Of course, what still matters most for ECB monetary policy is the outlook for prices. The Banque de France forecasts that inflation will average 1.6% this year, then ease to 1.4% in 2019 before picking back up to 1.8% in 2020. The euro opens in Asia today at USD1.2305, AUD/EUR0.6335 and NZD/EUR0.5905.

The Canadian Dollar fell sharply on Thursday, with the whole of its decline coming during the North American time zone after a hardening of the US stance on trade and some very weak local housing market data. USD/CAD had traded pretty much sideways for 36 hours after its initial jump on the Poloz speech on Tuesday and by midday London time yesterday still stood at 1.2960. Within just a few hours it was a full cent higher, having moved on to a 1.30 ‘big figure’ for the first time since July 4th last year. Though GBP/CAD made fresh 20-month highs, neither AUD/CAD nor NZD/CAD could break their respective highs hit on Tuesday this week.
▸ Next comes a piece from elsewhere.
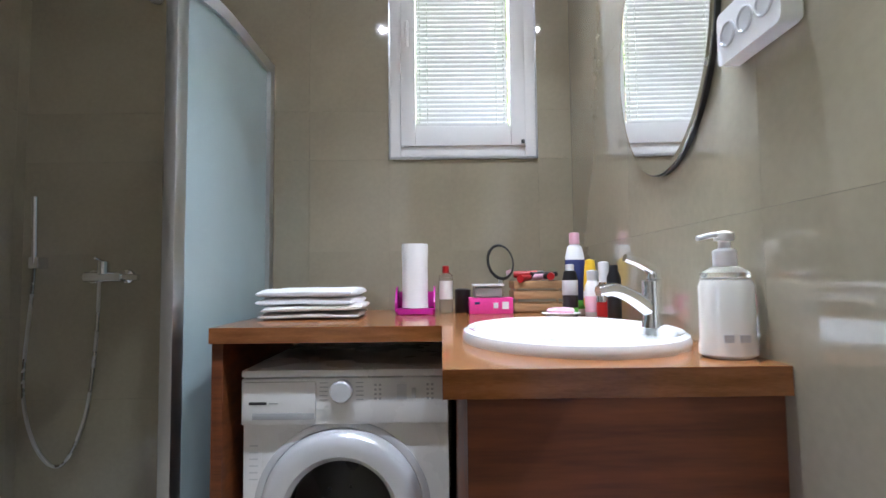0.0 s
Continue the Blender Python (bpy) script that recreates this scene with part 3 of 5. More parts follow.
def washing_machine():
    w = thing("washing_machine", "white front-loading washing machine with grey porthole door", "washing machine", at=(-0.176, 1.60, 0))
    hole = [(-0.010 + 0.200 * math.cos(2 * math.pi * k / 48), 0.425 + 0.200 * math.sin(2 * math.pi * k / 48)) for k in range(48)]
    bm = holed_slab([(-0.297, 0.02), (0.297, 0.02), (0.297, 0.805), (-0.297, 0.805)], hole, 0.0, 0.014)
    bm.transform(pose(0, 0.026, 0) @ FACE_S)
    part("front_panel", bm, M["enamel"], w)
    part("side_panel", box(-0.297, -0.283, 0.027, 0.57, 0.02, 0.805), M["enamel"], w)
    part("side_panel", box(0.283, 0.297, 0.027, 0.57, 0.02, 0.805), M["enamel"], w)
    part("bottom_panel", box(-0.282, 0.282, 0.027, 0.57, 0.02, 0.04), M["enamel"], w)
    part("back_panel", box(-0.282, 0.282, 0.55, 0.57, 0.041, 0.805), M["enamel"], w)
    part("top", box(-0.30, 0.30, -0.006, 0.575, 0.806, 0.828, 0.008), M["enamel"], w)
    p = part("control_panel", box(-0.298, 0.298, -0.010, 0.02, 0.672, 0.8045, 0.008), M["enamel"], w)
    d = part("drawer", box(-0.290, -0.082, -0.016, -0.004, 0.682, 0.796, 0.004), M["enamel"], w)
    part("grip", box(-0.262, -0.086, -0.0175, -0.0155, 0.690, 0.708, 0.0005), M["grey"], d, "grey recessed drawer grip")
    part("logo", box(-0.272, -0.222, -0.0172, -0.0158, 0.732, 0.740), M["seal"], d, "small dark maker's mark")
    part("mark", box(-0.215, -0.19, -0.0170, -0.0158, 0.734, 0.737), M["grey"], d)
    part("knob", lathe([(0.033, 0), (0.032, 0.018), (0.028, 0.022), (0.01, 0.0225)], 32, m=pose(-0.008, -0.010, 0.768) @ FACE_S), M["lgrey"], p, "round programme knob")
    for k in range(5):
        part("print_mark", box(-0.072, -0.048, -0.0112, -0.0098, 0.742 + k * 0.012, 0.7445 + k * 0.012), M["grey"], p)
        part("print_mark", box(0.032, 0.054, -0.0112, -0.0098, 0.742 + k * 0.012, 0.7445 + k * 0.012), M["grey"], p)
    for x in (0.085, 0.098, 0.235, 0.248):
        for k in range(4):
            part("print_mark", box(x, x + 0.007, -0.0112, -0.0098, 0.742 + k * 0.013, 0.748 + k * 0.013), M["grey"], p)
    part("display", box(0.15, 0.178, -0.0114, -0.0098, 0.742, 0.785), M["lgrey"], p)
    part("button", box(0.192, 0.204, -0.014, -0.0098, 0.745, 0.775, 0.002), M["lgrey"], p)
    c = pose(-0.010, 0.012, 0.425) @ FACE_S
    part("door_surround", turned([(0.255, 0), (0.255, 0.006), (0.248, 0.010), (0.236, 0.010), (0.232, 0.0)], c), M["silver"], w)
    ring = bmesh.new()
    prof = [(0.150, 0.010), (0.150, 0.030), (0.165, 0.046), (0.190, 0.050), (0.215, 0.044), (0.230, 0.028), (0.234, 0.008)]
    rows = [[ring.verts.new(c @ Vector((r * math.cos(2 * math.pi * k / 64), r * math.sin(2 * math.pi * k / 64), z))) for k in range(64)] for r, z in prof]
    for a, b in zip(rows, rows[1:]):
        for k in range(64):
            ring.faces.new((a[k], a[(k + 1) % 64], b[(k + 1) % 64], b[k]))
    bmesh.ops.recalc_face_normals(ring, faces=ring.faces)
    dr = part("door", ring, M["silver"], w, "silver-white porthole door ring")
    bowl = part("glass_bowl", turned([(0.151, 0.030), (0.146, 0.022), (0.138, 0.0), (0.120, -0.045), (0.085, -0.068), (0.03, -0.074), (0.0005, -0.074)], c), M["porthole"], dr, "bulging porthole glass with the dark drum behind")
    bowl.visible_shadow = False
    part("gasket", turned([(0.153, 0.012), (0.152, 0.020), (0.149, -0.004), (0.158, -0.02), (0.150, -0.035), (0.165, -0.05), (0.178, -0.06)], c), M["dgrey"], dr, "dark grey rubber gasket")
    part("drum", turned([(0.178, -0.06), (0.225, -0.065), (0.228, -0.10), (0.228, -0.36), (0.20, -0.40), (0.05, -0.39), (0.0005, -0.38)], c), M["steel"], w, "steel drum inside the machine")
    for a in (30, 150, 270):
        q = c @ pose(0, 0, 0, 0, 0, a)
        bm = prism([(0.19, -0.028), (0.228, -0.034), (0.228, 0.034), (0.19, 0.028)], -0.34, -0.09, bevel=0.008, m=q)
        part("paddle", bm, M["lgrey"], w, "pale plastic drum paddle")
    part("sticker", prism(rrect(-0.285, -0.245, 0.50, 0.63, 0.004), 0, 0.0006, m=pose(0, 0.012, 0) @ FACE_S), M["whiteplastic"], w, "pale energy sticker")
    for k in range(6):
        part("sticker_mark", box(-0.28, -0.255, 0.0108, 0.0113, 0.512 + k * 0.019, 0.516 + k * 0.019), M["lgrey"], w)
    part("kick_panel", box(-0.29, 0.29, 0.008, 0.02, 0.03, 0.12, 0.003), M["enamel"], w)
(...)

Thursday brought existing home sales data in Canada. Recall these fell 14.5% in January from December to the lowest monthly level in three years as tighter mortgage rules hit demand. New and tougher rules on mortgage lending were imposed at the start of January amid fears of a housing bubble, requiring lenders to “stress test” borrowers to ensure they could withstand higher interest rates. The changes meant fewer buyers qualify for loans. Far from rebounding in February, home sales fell another 6.5% during the month and were down 16.9% in year-on-year terms. Sales were down from the previous month in almost three-quarters of all local housing markets, with large monthly declines in and around Greater Vancouver and Greater Toronto. Despite an 8.1% monthly increase in February, new listings nationally were still lower than monthly levels recorded in every month last year except January, and came in 6.4% below the 10-year monthly average and 14.6% below the peak reached in December 2017.

After the twin hits from the Poloz speech and these very weak housing market numbers, Friday brings the manufacturing sales data. The Canadian Dollar opens in Asia this morning at USD/CAD1.3055, AUD/CAD1.0180 and NZD/CAD0.9490.